Angedacht sei eine Mischfinanzierung zwischen der Investoren-Familie und einer hiesigen Regionalbank oder Großbank. Für die Stadt entstehe keine finanzielle Belastung. "Die Kommune muss nicht einmal die Erschließung bezahlen", unterstreicht Diamantopoulos. Auch diese Kosten werde der Investor selbst übernehmen.

Die Gesamtkosten für das Projekt sind noch nicht bekannt. Denn ein Drittel der Häuser könne als Ausbau- oder gar Selbstbauhaus erworben werden, um Eigenleistungen zu ermöglichen.
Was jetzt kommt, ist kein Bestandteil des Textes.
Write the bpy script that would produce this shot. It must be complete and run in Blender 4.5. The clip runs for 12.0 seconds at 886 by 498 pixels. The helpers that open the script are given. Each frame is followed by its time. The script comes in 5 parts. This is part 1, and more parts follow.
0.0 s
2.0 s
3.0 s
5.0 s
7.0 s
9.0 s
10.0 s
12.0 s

Nach den Vorgaben der Banken müsse für ein Drittel der Häuser eine notarielle Kaufabsicht belegt seien, erst dann könne man mit der Erschließung des Areals beginnen. "Das ist ein Vorzeigeprojekt, das bei allen Banken auf hohes Interesse stößt." Probleme mit der Finanzierung sehe man also generell nicht.
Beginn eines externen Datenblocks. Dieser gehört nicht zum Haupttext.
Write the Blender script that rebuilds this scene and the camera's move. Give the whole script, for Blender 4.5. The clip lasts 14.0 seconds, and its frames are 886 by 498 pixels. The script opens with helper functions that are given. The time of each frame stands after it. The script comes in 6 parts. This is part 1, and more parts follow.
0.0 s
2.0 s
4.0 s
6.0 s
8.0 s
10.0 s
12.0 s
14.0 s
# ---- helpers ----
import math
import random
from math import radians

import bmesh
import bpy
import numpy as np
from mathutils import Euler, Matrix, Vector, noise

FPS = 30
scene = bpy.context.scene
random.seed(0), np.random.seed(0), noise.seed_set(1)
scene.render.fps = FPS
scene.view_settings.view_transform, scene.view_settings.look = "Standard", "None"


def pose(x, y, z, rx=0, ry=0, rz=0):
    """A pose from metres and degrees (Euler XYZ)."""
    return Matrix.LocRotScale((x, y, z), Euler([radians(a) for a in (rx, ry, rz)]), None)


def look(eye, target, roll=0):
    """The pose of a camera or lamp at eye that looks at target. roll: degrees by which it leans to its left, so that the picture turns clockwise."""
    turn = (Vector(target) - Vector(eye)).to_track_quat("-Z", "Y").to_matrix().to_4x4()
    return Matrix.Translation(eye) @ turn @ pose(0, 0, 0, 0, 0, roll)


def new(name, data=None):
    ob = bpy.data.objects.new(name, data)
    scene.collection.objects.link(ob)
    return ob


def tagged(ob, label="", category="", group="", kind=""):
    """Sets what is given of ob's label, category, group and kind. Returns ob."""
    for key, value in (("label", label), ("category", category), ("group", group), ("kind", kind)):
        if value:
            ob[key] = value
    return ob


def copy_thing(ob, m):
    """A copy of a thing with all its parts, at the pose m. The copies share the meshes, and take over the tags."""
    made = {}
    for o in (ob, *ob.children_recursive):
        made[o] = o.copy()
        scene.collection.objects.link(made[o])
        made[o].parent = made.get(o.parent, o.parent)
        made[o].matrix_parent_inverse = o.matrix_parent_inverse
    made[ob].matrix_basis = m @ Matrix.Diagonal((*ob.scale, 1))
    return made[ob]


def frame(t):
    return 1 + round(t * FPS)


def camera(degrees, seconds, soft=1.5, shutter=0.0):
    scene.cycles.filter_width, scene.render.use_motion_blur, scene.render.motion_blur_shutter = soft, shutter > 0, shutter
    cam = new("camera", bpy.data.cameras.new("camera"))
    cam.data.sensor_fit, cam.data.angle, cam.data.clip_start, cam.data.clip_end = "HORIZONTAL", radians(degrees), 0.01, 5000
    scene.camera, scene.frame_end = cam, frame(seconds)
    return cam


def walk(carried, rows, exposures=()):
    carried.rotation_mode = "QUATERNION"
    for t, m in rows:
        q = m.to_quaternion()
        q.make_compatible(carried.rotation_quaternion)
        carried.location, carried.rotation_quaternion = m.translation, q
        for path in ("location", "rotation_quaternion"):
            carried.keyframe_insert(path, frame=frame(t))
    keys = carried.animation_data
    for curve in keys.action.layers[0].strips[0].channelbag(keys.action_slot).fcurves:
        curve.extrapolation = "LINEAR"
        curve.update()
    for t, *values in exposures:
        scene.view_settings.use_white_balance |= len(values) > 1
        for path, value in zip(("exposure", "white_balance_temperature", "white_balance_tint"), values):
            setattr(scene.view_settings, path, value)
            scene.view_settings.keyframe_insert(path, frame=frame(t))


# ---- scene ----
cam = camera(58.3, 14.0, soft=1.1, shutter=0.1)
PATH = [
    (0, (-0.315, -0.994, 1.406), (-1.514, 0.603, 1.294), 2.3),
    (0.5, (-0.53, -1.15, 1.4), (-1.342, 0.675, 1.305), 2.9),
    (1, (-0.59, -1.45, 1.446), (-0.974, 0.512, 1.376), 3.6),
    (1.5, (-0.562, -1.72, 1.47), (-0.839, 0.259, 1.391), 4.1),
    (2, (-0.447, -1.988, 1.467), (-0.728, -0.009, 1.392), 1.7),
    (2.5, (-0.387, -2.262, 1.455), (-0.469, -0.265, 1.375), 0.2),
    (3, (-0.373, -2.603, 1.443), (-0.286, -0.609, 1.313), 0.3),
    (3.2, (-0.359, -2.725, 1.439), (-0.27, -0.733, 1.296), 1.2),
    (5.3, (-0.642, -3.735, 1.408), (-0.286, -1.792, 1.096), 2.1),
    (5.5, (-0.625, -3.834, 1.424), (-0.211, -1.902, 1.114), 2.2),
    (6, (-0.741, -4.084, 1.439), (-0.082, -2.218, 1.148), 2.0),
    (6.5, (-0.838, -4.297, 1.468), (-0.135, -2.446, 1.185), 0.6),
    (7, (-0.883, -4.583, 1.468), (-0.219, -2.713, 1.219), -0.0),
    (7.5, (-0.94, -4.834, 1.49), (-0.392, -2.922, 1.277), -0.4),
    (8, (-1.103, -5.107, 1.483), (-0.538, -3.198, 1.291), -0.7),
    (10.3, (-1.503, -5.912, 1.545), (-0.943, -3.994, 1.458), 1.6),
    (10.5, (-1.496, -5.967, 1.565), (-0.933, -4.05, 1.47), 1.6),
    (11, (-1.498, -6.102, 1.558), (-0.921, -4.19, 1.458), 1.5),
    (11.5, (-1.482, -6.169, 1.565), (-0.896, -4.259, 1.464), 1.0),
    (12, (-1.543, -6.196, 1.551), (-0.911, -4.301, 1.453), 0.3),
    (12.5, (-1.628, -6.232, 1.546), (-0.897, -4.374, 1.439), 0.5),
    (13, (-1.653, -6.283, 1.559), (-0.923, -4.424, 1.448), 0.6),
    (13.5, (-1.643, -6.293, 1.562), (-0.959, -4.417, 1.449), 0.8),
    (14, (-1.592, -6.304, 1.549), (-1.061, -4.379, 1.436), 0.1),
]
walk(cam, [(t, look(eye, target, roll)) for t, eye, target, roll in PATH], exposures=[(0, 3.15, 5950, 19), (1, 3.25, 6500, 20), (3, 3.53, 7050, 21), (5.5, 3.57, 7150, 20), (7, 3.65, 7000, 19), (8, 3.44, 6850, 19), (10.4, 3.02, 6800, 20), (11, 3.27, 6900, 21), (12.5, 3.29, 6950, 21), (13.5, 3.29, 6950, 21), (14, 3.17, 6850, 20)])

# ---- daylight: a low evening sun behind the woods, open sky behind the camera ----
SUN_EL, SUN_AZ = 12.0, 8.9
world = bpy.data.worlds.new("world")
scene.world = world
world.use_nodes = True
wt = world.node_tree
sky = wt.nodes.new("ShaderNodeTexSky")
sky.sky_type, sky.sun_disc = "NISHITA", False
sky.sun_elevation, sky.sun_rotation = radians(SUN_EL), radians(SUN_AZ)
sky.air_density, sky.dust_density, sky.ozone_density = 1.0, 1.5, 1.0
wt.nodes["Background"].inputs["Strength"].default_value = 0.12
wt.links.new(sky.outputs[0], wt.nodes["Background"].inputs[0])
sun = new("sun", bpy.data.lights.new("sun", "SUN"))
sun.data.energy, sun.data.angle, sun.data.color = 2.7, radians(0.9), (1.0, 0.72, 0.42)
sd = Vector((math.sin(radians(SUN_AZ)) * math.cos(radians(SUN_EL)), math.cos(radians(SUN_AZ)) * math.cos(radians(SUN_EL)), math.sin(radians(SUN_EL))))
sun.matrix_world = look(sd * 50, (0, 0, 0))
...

Generell geht es den Investoren darum, "vernünftig sowie naturnah zu bauen und die Natur so nahe wie möglich an den Menschen zu bringen". Sie lehnen den Einsatz von Beton und Pflastersteinen ab. Diamantopoulos wendet sich auch gegen den Verdacht, dass man unter dem Deckmantel der Ökologie den Gewinn für die Investoren erhöhen wolle: "In herkömmlicher Bauweise könnten wir auf der Fläche 60 bis 70 Wohneinheiten schaffen, das wäre weitaus profitabler. Das wird kein elitäres Baugebiet für Reiche." Er hofft, dass die Umsetzungsphase bereits im nächsten Jahr beginnt.

Max Krieger schwärmt schon jetzt von der Siedlung, die man dank der begrünten Dächer und fehlenden Autos aus der Ferne gar nicht als solche erkennen werde. "Wir wollen eine grüne Insel schaffen." Jedes andere Nutzungskonzept als die von ihm favorisierte Biolehmhaus-Siedlung lehnt Krieger ab. Es sei die letzte Fläche in der Stadt, auf der sich ein derartiges Projekt realisieren lasse. "Das wird ein Aushängeschild für Riedenburg", prophezeit er.